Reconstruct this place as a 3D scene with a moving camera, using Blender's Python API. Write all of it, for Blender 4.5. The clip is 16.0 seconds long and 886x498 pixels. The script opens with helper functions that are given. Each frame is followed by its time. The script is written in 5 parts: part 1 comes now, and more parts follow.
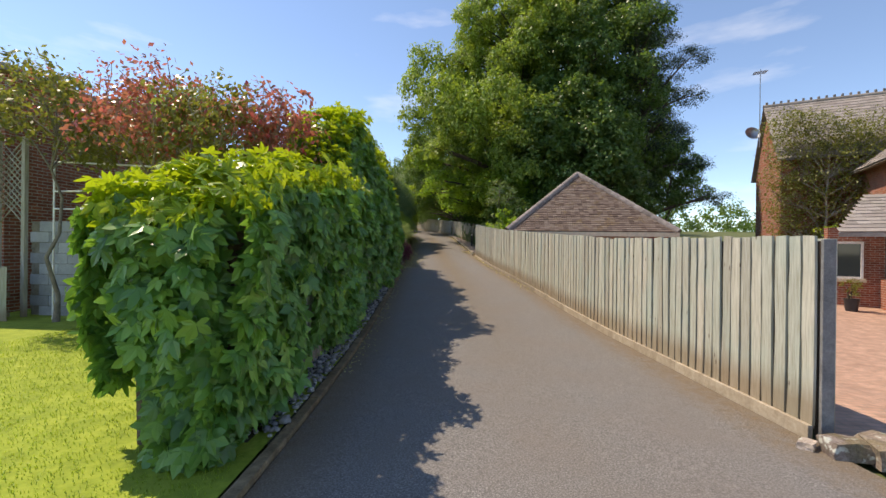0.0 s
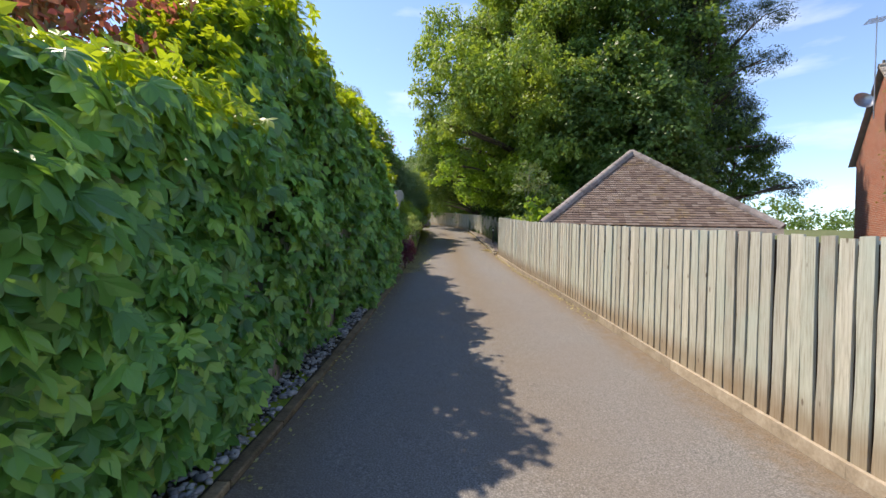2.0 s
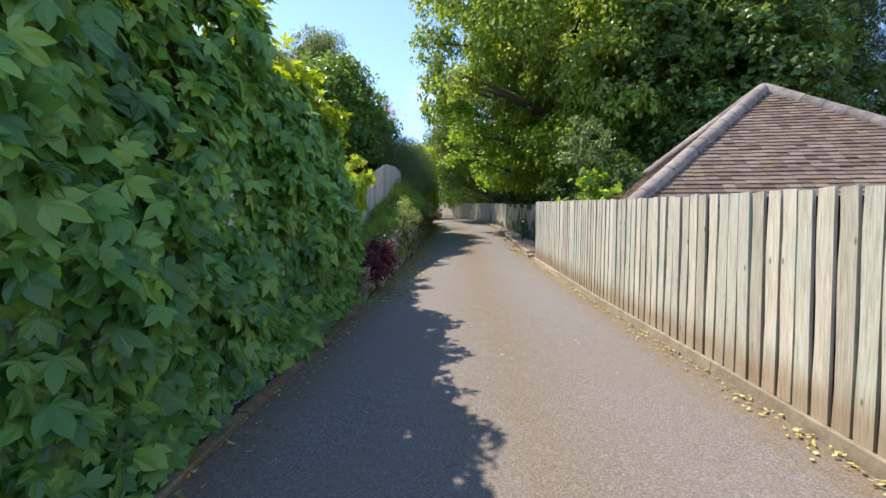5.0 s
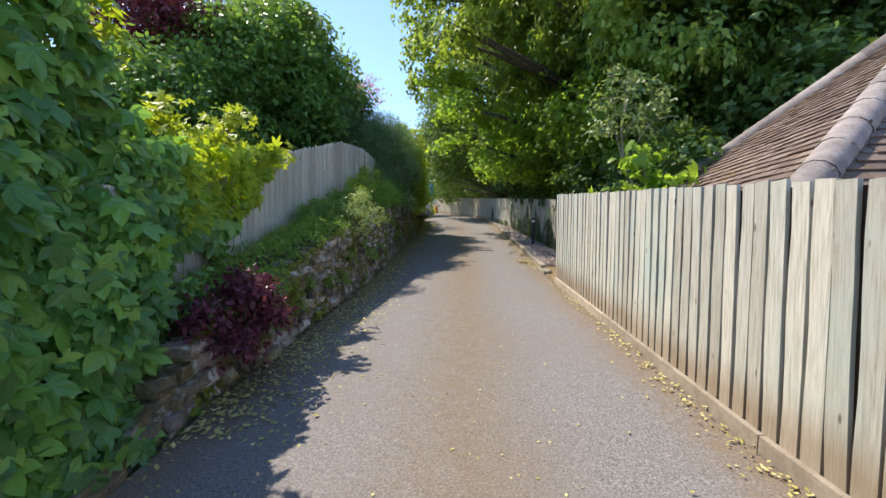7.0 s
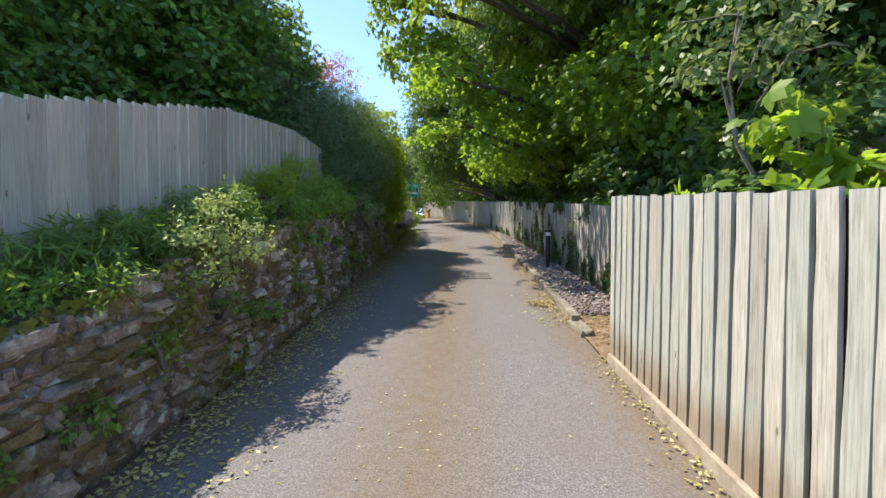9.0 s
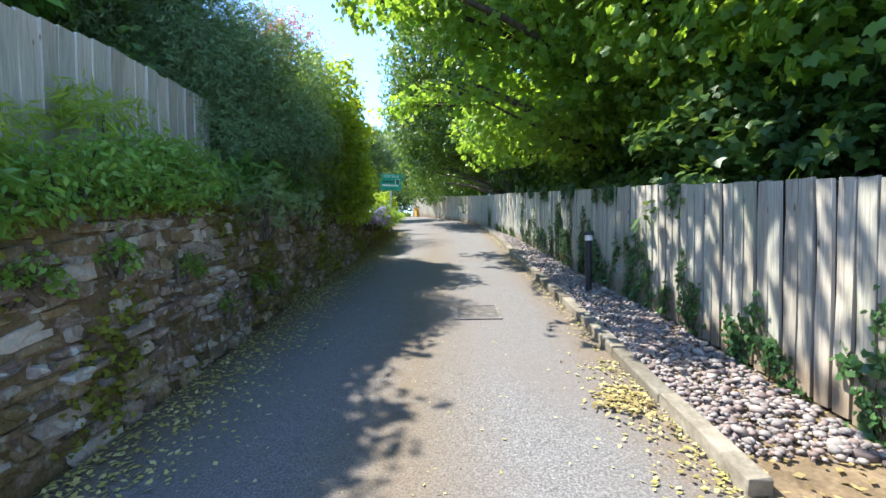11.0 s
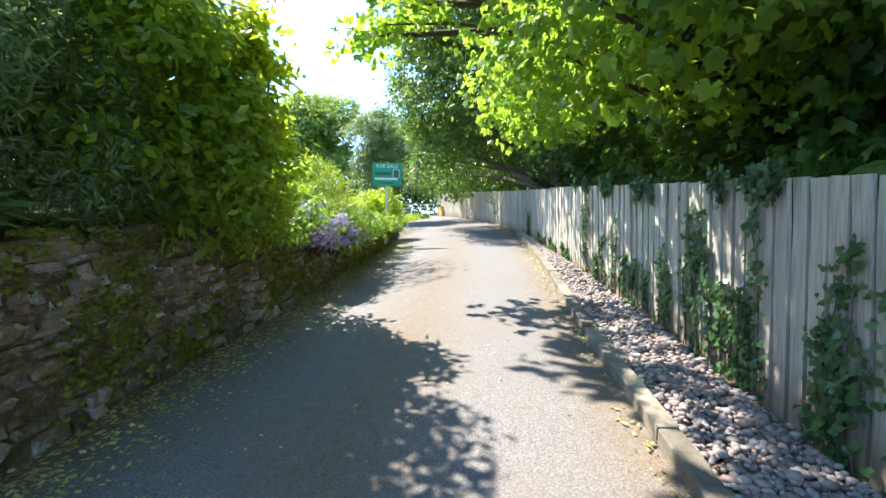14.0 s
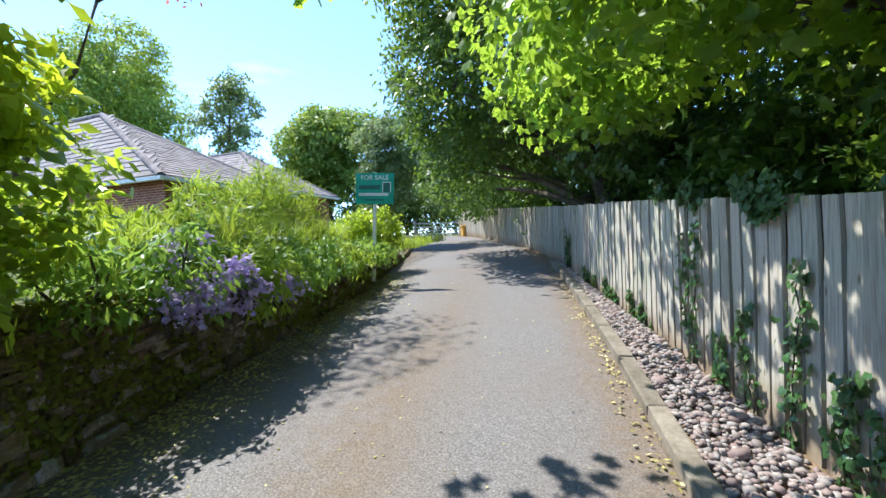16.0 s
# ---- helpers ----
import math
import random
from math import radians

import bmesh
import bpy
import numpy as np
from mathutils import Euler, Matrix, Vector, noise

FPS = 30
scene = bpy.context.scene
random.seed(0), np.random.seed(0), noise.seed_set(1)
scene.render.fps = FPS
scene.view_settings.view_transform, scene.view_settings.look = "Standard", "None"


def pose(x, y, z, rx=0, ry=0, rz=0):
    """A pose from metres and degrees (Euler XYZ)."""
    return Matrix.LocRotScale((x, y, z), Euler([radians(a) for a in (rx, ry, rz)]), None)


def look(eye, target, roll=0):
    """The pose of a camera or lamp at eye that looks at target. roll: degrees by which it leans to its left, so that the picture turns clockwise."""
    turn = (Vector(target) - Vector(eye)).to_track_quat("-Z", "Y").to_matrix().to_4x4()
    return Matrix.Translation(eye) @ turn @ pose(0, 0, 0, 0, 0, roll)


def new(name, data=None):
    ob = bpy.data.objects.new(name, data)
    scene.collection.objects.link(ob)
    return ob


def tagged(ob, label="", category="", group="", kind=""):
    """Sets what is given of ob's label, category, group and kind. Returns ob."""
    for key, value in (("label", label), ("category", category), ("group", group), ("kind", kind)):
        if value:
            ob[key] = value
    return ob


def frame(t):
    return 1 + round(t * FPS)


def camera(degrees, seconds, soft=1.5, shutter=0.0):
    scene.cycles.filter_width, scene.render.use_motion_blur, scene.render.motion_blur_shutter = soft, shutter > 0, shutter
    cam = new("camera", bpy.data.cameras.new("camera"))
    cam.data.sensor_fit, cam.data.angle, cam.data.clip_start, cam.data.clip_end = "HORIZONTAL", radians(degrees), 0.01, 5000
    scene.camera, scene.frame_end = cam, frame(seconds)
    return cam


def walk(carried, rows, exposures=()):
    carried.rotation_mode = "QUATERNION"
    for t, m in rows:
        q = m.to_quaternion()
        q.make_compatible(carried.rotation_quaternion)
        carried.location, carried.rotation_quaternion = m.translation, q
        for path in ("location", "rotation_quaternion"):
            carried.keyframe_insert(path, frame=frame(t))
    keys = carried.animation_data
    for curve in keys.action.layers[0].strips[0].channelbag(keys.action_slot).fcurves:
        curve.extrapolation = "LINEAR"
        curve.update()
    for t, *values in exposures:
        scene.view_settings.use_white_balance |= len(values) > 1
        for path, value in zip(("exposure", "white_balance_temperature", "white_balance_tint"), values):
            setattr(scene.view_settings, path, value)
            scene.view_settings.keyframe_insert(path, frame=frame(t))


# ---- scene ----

==========

Give back exactly the lines from the line that has "import random" to the line that has "what is given", both included, and leave out all others.

*RESULT OF THE TASK*
import random
from math import radians

import bmesh
import bpy
import numpy as np
from mathutils import Euler, Matrix, Vector, noise

FPS = 30
scene = bpy.context.scene
random.seed(0), np.random.seed(0), noise.seed_set(1)
scene.render.fps = FPS
scene.view_settings.view_transform, scene.view_settings.look = "Standard", "None"


def pose(x, y, z, rx=0, ry=0, rz=0):
    """A pose from metres and degrees (Euler XYZ)."""
    return Matrix.LocRotScale((x, y, z), Euler([radians(a) for a in (rx, ry, rz)]), None)


def look(eye, target, roll=0):
    """The pose of a camera or lamp at eye that looks at target. roll: degrees by which it leans to its left, so that the picture turns clockwise."""
    turn = (Vector(target) - Vector(eye)).to_track_quat("-Z", "Y").to_matrix().to_4x4()
    return Matrix.Translation(eye) @ turn @ pose(0, 0, 0, 0, 0, roll)


def new(name, data=None):
    ob = bpy.data.objects.new(name, data)
    scene.collection.objects.link(ob)
    return ob


def tagged(ob, label="", category="", group="", kind=""):
    """Sets what is given of ob's label, category, group and kind. Returns ob."""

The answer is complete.